**Instructions for the task:**
In the listing below, locate the line containing "Continue the Blender"; reproduce that line and all lines that follow it, unchanged.

**Dataset excerpt:**
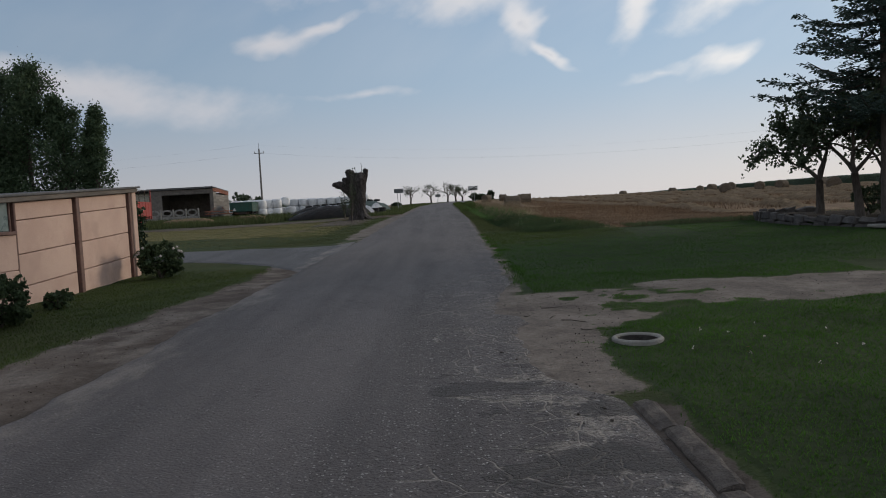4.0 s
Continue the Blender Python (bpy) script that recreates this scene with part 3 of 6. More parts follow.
def build_ground():
    xs, ys = graded(-7, 6.5, 0.11, 1.05, -2600, 2600), graded(-3, 62, 0.13, 1.035, -60, 3800)
    xs, ys = np.union1d(xs, np.arange(1.36, 2.1, 0.03)), np.union1d(ys, np.arange(12.5, 13.26, 0.03))
    x, y = np.meshgrid(xs, ys)
    ob = lattice("ground", x, y, land(x, y), GROUND)
    off_r, off_l = x - road_right(y), road_left(y) - x
    rag = fbm(x, y, 0.7, 4)
    field_x = field_edge(y) + 0.3 * wobble(x, y, 2.2, 1) + np.maximum(0, road_right(y) - 1.5)
    straw = step(x - field_x, -0.3, 0.4) * step(y + 0.06 * (x - 6), 32.0, 33.4)
    straw = np.maximum(straw, step(y, 112, 118) * step(off_l, 5, 9))
    # left verge: lawn begins beyond a strip of trodden sand
    strip = np.interp(y, (0, 14, 19, 21.5, 24, 31, 34, 46, 70), (1.2, 1.2, 0.75, 0.68, 0.9, 0.6, 0.75, 0.78, 0.5))
    turf_l = step(off_l + 0.16 * rag, strip - 0.1, strip + 0.25)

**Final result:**
Continue the Blender Python (bpy) script that recreates this scene with part 3 of 6. More parts follow.
def build_ground():
    xs, ys = graded(-7, 6.5, 0.11, 1.05, -2600, 2600), graded(-3, 62, 0.13, 1.035, -60, 3800)
    xs, ys = np.union1d(xs, np.arange(1.36, 2.1, 0.03)), np.union1d(ys, np.arange(12.5, 13.26, 0.03))
    x, y = np.meshgrid(xs, ys)
    ob = lattice("ground", x, y, land(x, y), GROUND)
    off_r, off_l = x - road_right(y), road_left(y) - x
    rag = fbm(x, y, 0.7, 4)
    field_x = field_edge(y) + 0.3 * wobble(x, y, 2.2, 1) + np.maximum(0, road_right(y) - 1.5)
    straw = step(x - field_x, -0.3, 0.4) * step(y + 0.06 * (x - 6), 32.0, 33.4)
    straw = np.maximum(straw, step(y, 112, 118) * step(off_l, 5, 9))
    # left verge: lawn begins beyond a strip of trodden sand
    strip = np.interp(y, (0, 14, 19, 21.5, 24, 31, 34, 46, 70), (1.2, 1.2, 0.75, 0.68, 0.9, 0.6, 0.75, 0.78, 0.5))
    turf_l = step(off_l + 0.16 * rag, strip - 0.1, strip + 0.25)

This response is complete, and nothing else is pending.